My motivation to the following question stems from the discussion at Zeros of "exponential" function about the real zeroes of Stirling numbers of the second kind, I am curious in exploring the complex zeroes of Stirling functions of the second kind.

Define: $S_{(x,n)}=\frac{1}{n!}\sum\limits_{k=1}^{n}{n\choose k}(-1)^{n-k}k^{x}$ for integer $n$ and complex $x$.

I conjecture that for $n>2$, $S_{(x,n)}$ has exactly $n-1$ complex zeroes. I realize this is a much stronger claim than the fact that $S_{(x,n)}$ has $n-1$ real zeroes. However, I have noticed after examining a large amount of mathematical data that for $x>n$, both the real parts and the imaginary parts of $S_{(x,n)}$ seem to alternate for increasing integer $n$ when $x$ is a complex number.

When $x$ is a real number, the imaginary part of $S_{(x,n)}$ is zero and we can say that the imaginary part alternates as well for real $x$ from $+0=0$ to $-0=0$. My question becomes the following. If we consider $S_{(x,n)}$ for complex $x$ as a linear combination of integer exponential functions that are defined for complex $x$, does it follow that for $n>2$, $S_{(x,n)}$ has exactly $n-1$ complex zeroes?

$n=2$ is an exception because $S_{(x,2)}$ is periodic in the imaginary part $b$ of $x=a+bi$ with period $\frac{2\pi}{\log{3}}$. This is an exception because the equation $S_{(x,2)}=0$ is equivalent to the equation $2^{x}-2=0$ which only has one exponential term that is non-constant. Since $a_{2}\frac{2\pi}{\log{2}}=a_{3}\frac{2\pi}{\log{3}}=a_{n}\frac{2\pi}{\log{n}}$ presumably does not have a solution for $a_{2}, ..., a_{n}$ all integers except for when $n=2$ it is unlikely that there are any other complex zeroes of $S_{(x,n)}$ in the case that $n\ne 2$ other than $x=1$, ..., $n-1$.

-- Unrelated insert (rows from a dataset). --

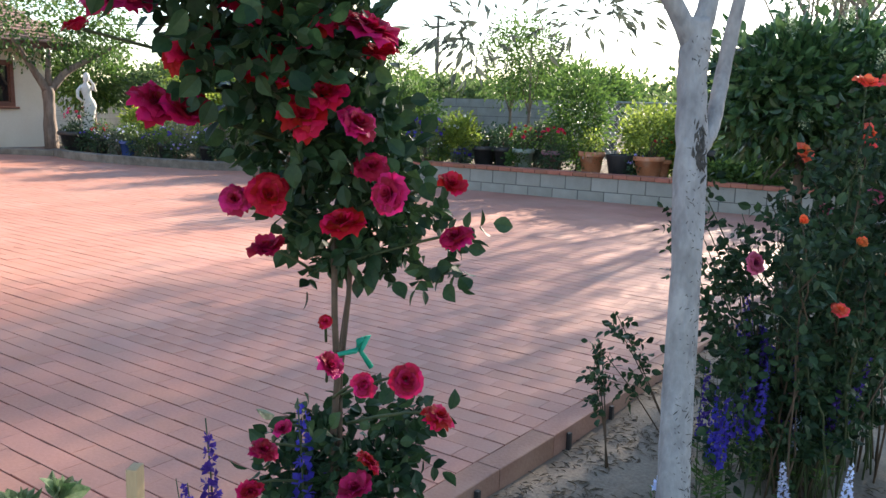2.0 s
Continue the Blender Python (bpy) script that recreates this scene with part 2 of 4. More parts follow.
def tube_data(points, radii, sides=8, wobble=0.0):
    pts = [Vector(p) for p in points]
    vs, fs = [], []
    up = Vector((0.31, 0.77, 0.12)).normalized()
    for i, p in enumerate(pts):
        d = (pts[min(i + 1, len(pts) - 1)] - pts[max(i - 1, 0)]).normalized()
        s = d.cross(up)
        s = s.normalized() if s.length > 1e-4 else Vector((1, 0, 0))
        u = s.cross(d)
        for k in range(sides):
            a = 2 * math.pi * k / sides
            r = radii[i] * (1 + wobble * noise.noise(Vector((math.cos(a) * 1.5, math.sin(a) * 1.5, i * 0.7)) + p * 3))
            vs.append(p + s * (math.cos(a) * r) + u * (math.sin(a) * r))
    for i in range(len(pts) - 1):
        for k in range(sides):
            a, b = i * sides + k, i * sides + (k + 1) % sides
            fs.append((a, b, b + sides, a + sides))
    fs.append(tuple(range(sides))[::-1])
    fs.append(tuple(range((len(pts) - 1) * sides, len(pts) * sides)))
    return vs, fs


def join(datas):
    vs, fs = [], []
    for v, f in datas:
        o = len(vs)
        vs += list(v)
        fs += [tuple(i + o for i in q) for q in f]
    return vs, fs


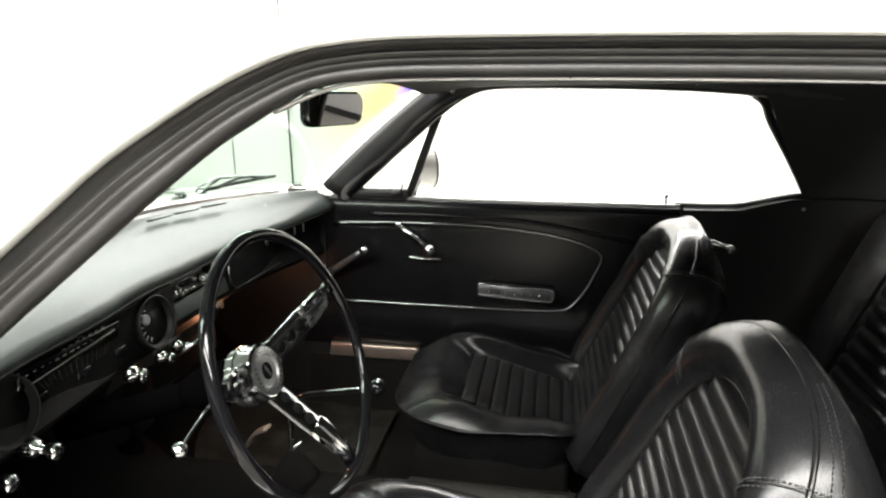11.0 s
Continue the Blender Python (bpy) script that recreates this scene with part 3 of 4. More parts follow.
part("pillar_hole", lathe([(0.009, 0.0), (0.0, 0.0005)], MC @ Matrix.Translation((0.052, 0.862, 0.004)), 14), PEDAL, car, "dark open hole in the lock pillar")
cap = thing("lock_rod_cap", "small steel bolt head beside the lock pillar rubber", "bolt")
part("bolt_head", lathe([(0.010, 0), (0.010, 0.012), (0.008, 0.015), (0, 0.015)], aim((0.882, -0.628, 0.796), (-0.8, -0.3, 0.5)), 14), STEEL, cap)
# gap trim and torn seal on top of the lock pillar
part("belt_seal", tube(smooth_path([(0.892, -0.678, 0.874), (0.912, -0.694, 0.869), (0.930, -0.702, 0.872), (0.938, -0.704, 0.868)], 5), 0.006, 8), RUBBER, car, "torn rubber seal on the lock pillar")
part("belt_seal", tube(smooth_path([(0.950, -0.708, 0.872), (0.965, -0.712, 0.876), (1.0, -0.72, 0.877), (1.06, -0.73, 0.879)], 5), 0.007, 8), RUBBER, car, "torn rubber seal on the lock pillar")
part("seal_clip", box(0.006, 0.006, 0.014, 0.002, m=Matrix.Translation((0.945, -0.709, 0.874))), CHROME, car)

# ---- passenger door (closed) ----
pdoor = thing("passenger_door", "closed car door with black vinyl panel and bright trim outline", "car door")


def door_panel_rows(x0, x1, n):
    rows = []
    for i in range(n + 1):
        x = x0 + (x1 - x0) * i / n
        rows.append([(x, y, z) for y, z in ((0.712, 0.903), (0.690, 0.908), (0.672, 0.900), (0.664, 0.882), (0.668, 0.862), (0.664, 0.80), (0.664, 0.60), (0.666, 0.57), (0.655, 0.545), (0.652, 0.44), (0.672, 0.405), (0.715, 0.402))])
    return rows


part("panel", grid(door_panel_rows(-0.325, 0.812, 12), closed_v=True, cap0=True, cap1=True), DOORVINYL, pdoor, sharp=50)
for k in range(46):
    x = -0.19 + k * 0.0165
    zt = 0.822 if x < 0.35 else 0.822 - 0.25 * (x - 0.35) ** 1.3
    zb = 0.592 if x < 0.50 else 0.592 + 1.4 * (x - 0.50)
    if zt - zb > 0.03 and x < 0.575:
        part("flute", box(0.0150, 0.006, zt - zb, 0.003, 2, Matrix.Translation((x, 0.66795, (zt + zb) / 2))), DOORVINYL, pdoor)
outline = smooth_path([(-0.215, 0.658, 0.830), (0.0, 0.658, 0.838), (0.25, 0.658, 0.835), (0.42, 0.658, 0.820), (0.52, 0.658, 0.800), (0.585, 0.658, 0.776), (0.602, 0.658, 0.752), (0.592, 0.658, 0.715), (0.555, 0.658, 0.640), (0.520, 0.658, 0.597), (0.49, 0.658, 0.586), (0.40, 0.658, 0.580), (0.16, 0.658, 0.578), (-0.22, 0.658, 0.580)], 5)
part("trim_outline", tube(outline, 0.0042, 8, flat=0.8), TRIMCHROME, pdoor, "thin bright trim outline")
part("upper_crease", tube(smooth_path([(-0.09, 0.665, 0.862), (0.15, 0.664, 0.862), (0.38, 0.663, 0.852), (0.55, 0.664, 0.828), (0.70, 0.667, 0.800)], 6), 0.006, 8), DOORVINYL, pdoor)
part("belt_trim", sweep([(-0.30, 0.695, 0.908), (0.812, 0.695, 0.908)], [(-0.012, -0.004), (0.012, -0.004), (0.012, 0.005), (-0.008, 0.006)], (0, -1, 0)), STEEL, pdoor, smooth=False)


def window_crank(parent, base, arm, out, r=0.028, label="chrome window crank", grip=0.026, mat=None, broad=0.012):
    """Arm with escutcheon and knob; out: the way off the panel."""
    b, a, o = Vector(base), Vector(arm), Vector(out).normalized()
    s = a.cross(o).normalized()
    p0 = b + o * 0.020
    path = [p0 - a * 0.06, p0 + a * 0.3 + o * 0.008, p0 + a * 0.75 + o * 0.014, p0 + a + o * 0.016]
    rows = []
    for q, w in zip(path, (broad, broad, 0.009, 0.008)):
        rows.append([q + s * (w * cx) + o * cy for cx, cy in ((-1, -0.003), (-0.8, 0.004), (0.8, 0.004), (1, -0.003))])
    root = part("window_crank", grid(rows, closed_v=True, cap0=True, cap1=True), mat or CHROME, parent, label)
    part("escutcheon", lathe([(r, 0), (r, 0.006), (r * 0.8, 0.012), (r * 0.5, 0.014), (r * 0.45, 0.024), (0, 0.026)], aim(b, o), 20), CHROME, root)
    part("knob", lathe([(0.008, 0), (0.010, 0.004), (0.007, 0.008), (0.012, grip * 0.42), (0.013, grip), (0.010, grip + 0.004), (0, grip + 0.005)], aim(p0 + a + o * 0.014, o), 16), CHROME, root)


# arm in dark steel, for chrome that reflects the dark interior
window_crank(pdoor, (-0.235, 0.660, 0.667), (0.138, 0, 0.092), (0, -1, 0), 0.014, mat=DARKSTEEL)
dh = part("door_handle", grid([[Vector(p) + Vector(o) for o in ((0.004, 0, 0.008), (-0.004, 0, -0.008), (-0.004, -0.008, -0.008), (0.004, -0.008, 0.008))] for p in ((0.0, 0.652, 0.830), (0.03, 0.640, 0.812), (0.065, 0.634, 0.790), (0.096, 0.634, 0.764))], closed_v=True, cap0=True, cap1=True), CHROME, pdoor, "chrome inside door lever")
part("lever_knob", lathe([(0.010, 0), (0.018, 0.006), (0.019, 0.018), (0.012, 0.026), (0, 0.028)], aim((0.098, 0.642, 0.760), (0, -1, 0)), 16), CHROME, dh)
part("lever_pivot", lathe([(0.013, 0), (0.012, 0.014), (0.008, 0.018), (0, 0.018)], aim((0.0, 0.660, 0.831), (0, -1, 0)), 14), CHROME, dh)
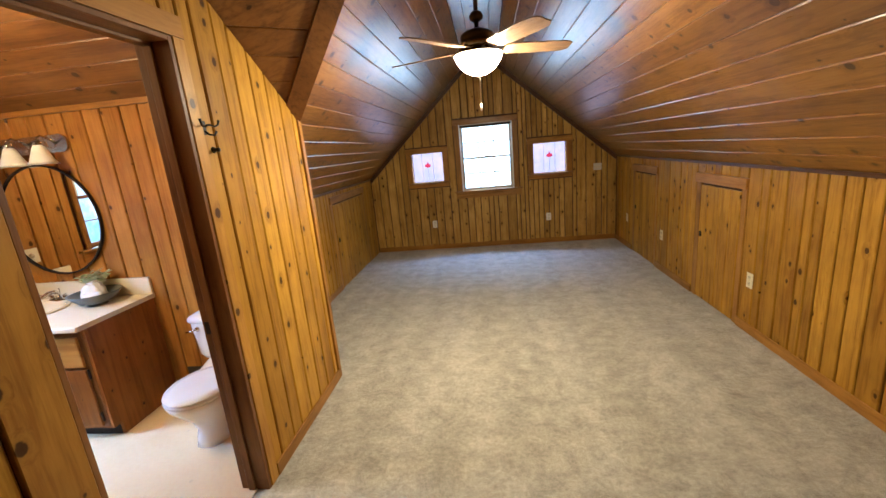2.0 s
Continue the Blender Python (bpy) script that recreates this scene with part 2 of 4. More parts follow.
M_CASE = pine("pine_casing", (0.44, 0.215, 0.026), (0.27, 0.112, 0.011), axis="z", flat="x", spread=0.15, streaks=0.14, knots=1.15)
M_TRIM = pine("pine_trim", (0.36, 0.165, 0.026), (0.21, 0.082, 0.010), axis="y", flat=None, knots=0.5)
M_TRIMX = pine("pine_trim_cross", (0.36, 0.165, 0.026), (0.21, 0.082, 0.010), axis="x", flat=None, knots=0.5)
M_TRIMZ = pine("pine_trim_upright", (0.35, 0.160, 0.025), (0.20, 0.080, 0.010), axis="z", flat=None, knots=0.6)
M_JAMB = pine("jamb_wood", (0.21, 0.088, 0.022), (0.12, 0.044, 0.011), axis="z", flat=None, knots=0.4)
M_JAMBY = pine("jamb_wood_flat", (0.21, 0.088, 0.022), (0.12, 0.044, 0.011), axis="y", flat=None, knots=0.4)
M_LOUV = pine("louvre_wood", (0.25, 0.108, 0.020), (0.155, 0.056, 0.009), axis="x", flat=None, knots=0.0, spread=0.5, rough=0.6, coat=0.0, spec=0.15, streaks=0.12, bump=0.02)
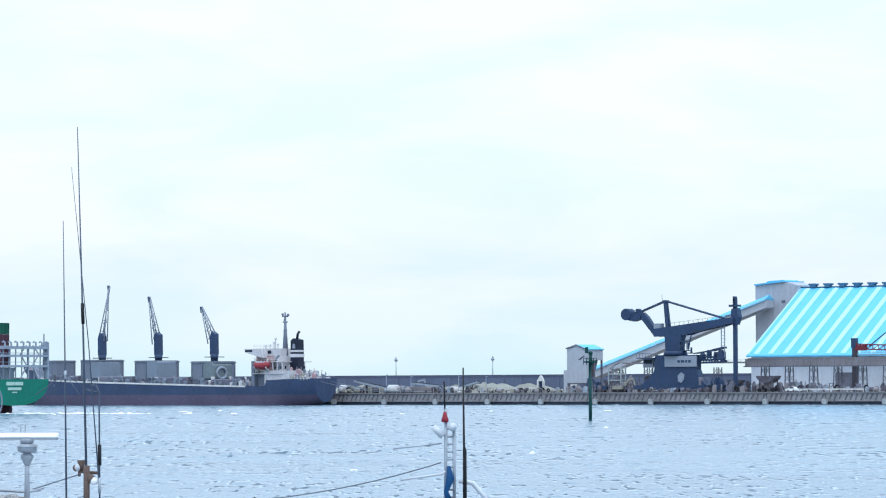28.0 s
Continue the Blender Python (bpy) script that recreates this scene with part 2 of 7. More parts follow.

Can someone help me think of a way to show that $a_{2}\frac{2\pi}{\log{2}}=a_{3}\frac{2\pi}{\log{3}}=a_{n}\frac{2\pi}{\log{n}}$ does not have a solution where $a_{2}, ..., a_{n}$ are all integers except for when $n=2$?

Furthermore, I want to clarify the fact that I am only considering whether $S_{(x,n)}$ is periodic in the imaginary part of $x=a+bi$, because for any complex zero of $S_{(x,n)}$, x=a+bi, $\sum\limits_{k=1}^{n}{n\choose k}(-1)^{n-k}k^{a}\cos{(b\log{k})}=0$ and $\sum\limits_{k=1}^{n}{n\choose k}(-1)^{n-k}k^{a}\sin{(b\log{k})}=0$.

We note that in each equation $a$ and $b$ are real. Therefore, as Elkies already argued, the maximum number of real zeroes of an equation $\sum\limits_{k=1}^{n}{n\choose k}(-1)^{n-k}k^{a}\cos{(b\log{k})}=0$ or $\sum\limits_{k=1}^{n}{n\choose k}(-1)^{n-k}k^{a}\sin{(b\log{k})}=0$ with $n-1$ sign changes is $n-1$. In each case, there are at maximum $n-1$ values of $a$ that satisfy the equation. For each value of $a$, it can be observed that there is at most $1$ value of $b$ that satisfies both equations (this is equivalent to the fact that $a_{2}\frac{2\pi}{\log{2}}=a_{3}\frac{2\pi}{\log{3}}=a_{n}\frac{2\pi}{\log{n}}$ does not have a solution where $a_{2}, ..., a_{n}$ are all integers except for when $n=2$).

Thank you for your help in advance. I hope this makes my line of reasoning more clear.